Le dernier chapitre, consacré aux villes et aux nations est en réalité le moins théorique des cinq. Beaucoup plus axé sur l’exemple, il est finalement moins une illustration à une nouvelle échelle de l’apport en propre de la pensée de l’assemblage que l’expression d’un assentiment de l’auteur sur les apports théoriques déjà anciens (et donc assez disjoints de la théorie de DeLanda en l’absence d’un accompagnement explicite de sa part) de Foucault et ici surtout de Braudel.
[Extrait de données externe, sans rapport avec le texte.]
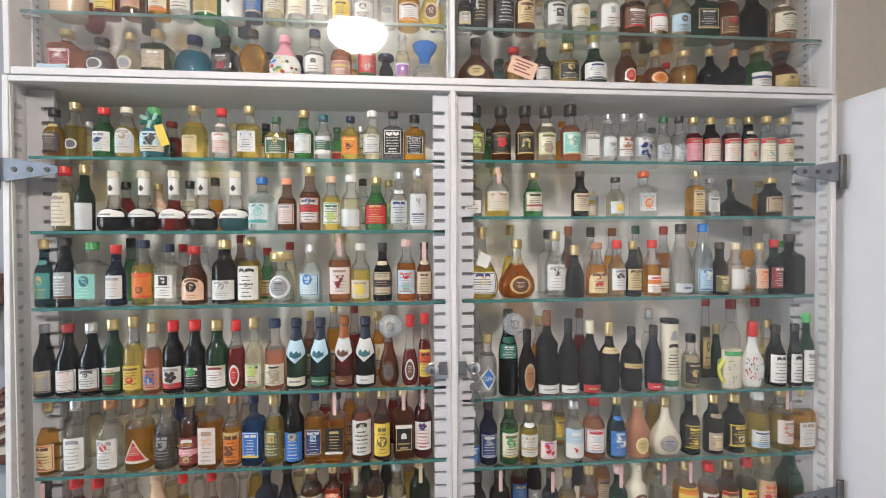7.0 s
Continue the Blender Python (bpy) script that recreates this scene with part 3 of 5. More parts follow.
def patch(profile, n, b, u0, u1, low, high, off, cols=9, rows=4):
    """A piece of paper laid round the front of a bottle. u: half widths as shares of the radius; low and high: functions of -1..1."""
    verts, faces = [], []
    for i in range(cols + 1):
        k = i / cols * 2 - 1
        u = u0 + (u1 - u0) * i / cols
        for j in range(rows + 1):
            z = low(k) + (high(k) - low(k)) * j / rows
            r, q = radius_at(profile, z)
            nn = 2 + (n - 2) * q
            bb = b * q + (1 - q) if b != 1 else 1
            x = max(-0.985, min(0.985, u)) * r
            y = -bb * r * (1 - abs(x / r) ** nn) ** (1 / nn)
            d = Vector((x, y * 1.0 / (bb * bb), 0)).normalized() if nn < 2.5 else Vector((0, -1, 0))
            verts.append((x + d.x * off, y + d.y * off, z))
    for i in range(cols):
        for j in range(rows):
            a = i * (rows + 1) + j
            faces.append((a, a + rows + 1, a + rows + 2, a + 1))
    return verts, faces


def bars(profile, n, b, w, z0, z1, off, rng, lines):
    """Unreadable print: rows of short bars."""
    out = []
    if lines >= 3:          # a title of one or two heavy words above the small print
        zt = z1 - (z1 - z0) * rng.uniform(.11, .17)
        half, rise = w * rng.uniform(0.6, 0.95), (z1 - zt) * rng.choice((0, 0, .35, -.3))
        cut = half * rng.uniform(-.3, .3)
        words = ((-half, half),) if rng.random() < .5 else ((-half, cut - .04), (cut + .04, half))
        low = zt
        for u, v in words:
            out.append(patch(profile, n, b, u, v, lambda s: low + rise * (1 - s * s), lambda s: low + (z1 - low) * .86 + rise * (1 - s * s), off, 5, 1))
        z1 = zt - (z1 - z0) * 0.06
        lines += 1
    h = (z1 - z0) / lines
    for k in range(lines):
        zc = z1 - (k + 0.5) * h
        tall = h * rng.choice((0.2, 0.26, 0.32, 0.4))
        half = w * rng.uniform(0.45, 0.95)
        u = -half
        while u < half - 0.05:
            step = rng.uniform(0.06, 0.26)
            v = min(u + step, half)
            out.append(patch(profile, n, b, u, v, lambda s: zc - tall / 2, lambda s: zc + tall / 2, off, 2, 1))
            u = v + 0.05
    return join(*out)


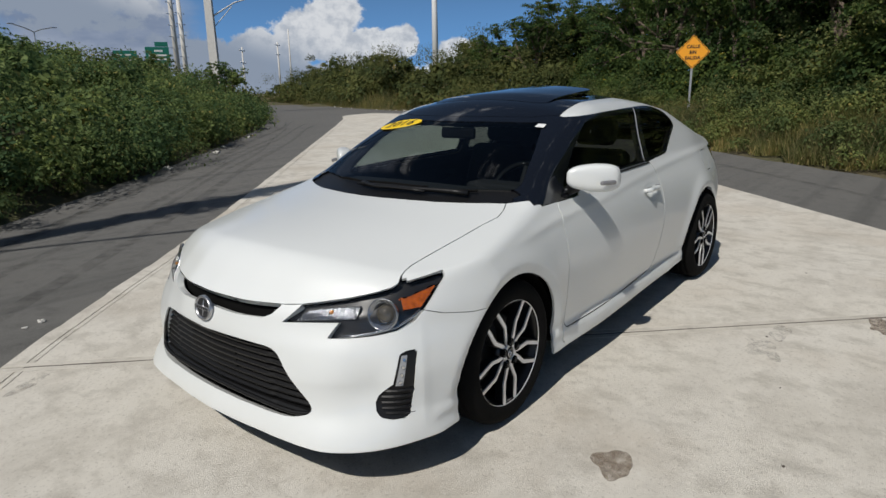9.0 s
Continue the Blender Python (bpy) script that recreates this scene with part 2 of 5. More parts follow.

On aura malgré tout compris qu’il s’agit, en instruisant plusieurs types de topologie, de faire apparaître des espaces sociaux dont la sémantisation est indissociable d’une praxis (leur usage) au fondement de leur dimension symbolique (prédiscursive) postulée seconde : il en va ainsi des intérieurs domiciles, ou de la configuration des édifices, toujours vus comme des assemblages (p. 127), ou encore de la verticalisation progressive de la discrimination sociale avec l’apparition des ascenseurs (p. 130). De cette topologie des espaces urbains, on passe ensuite, pour conclure l’ouvrage à des considérations empruntées notamment à Peter M. Allen (p. 141) sur les deux types de configurations interurbaines « concurrentes ». D’une part les locaciones jerárquicas la plupart du temps à l’intérieur des terres et qui ne doivent leur rayonnement qu’à leur masse critique et le nombre subséquent de services que la grande ville concentre satellisant les villes plus petites dans la même réseau (assemblage) régional. Et d’autre part les villes portuaires, plus labiles et caractéristiquement rhizomatiques qui se définissent uniquement par leur ouverture sans aucune dimension, selon l’auteur, subordinatrice.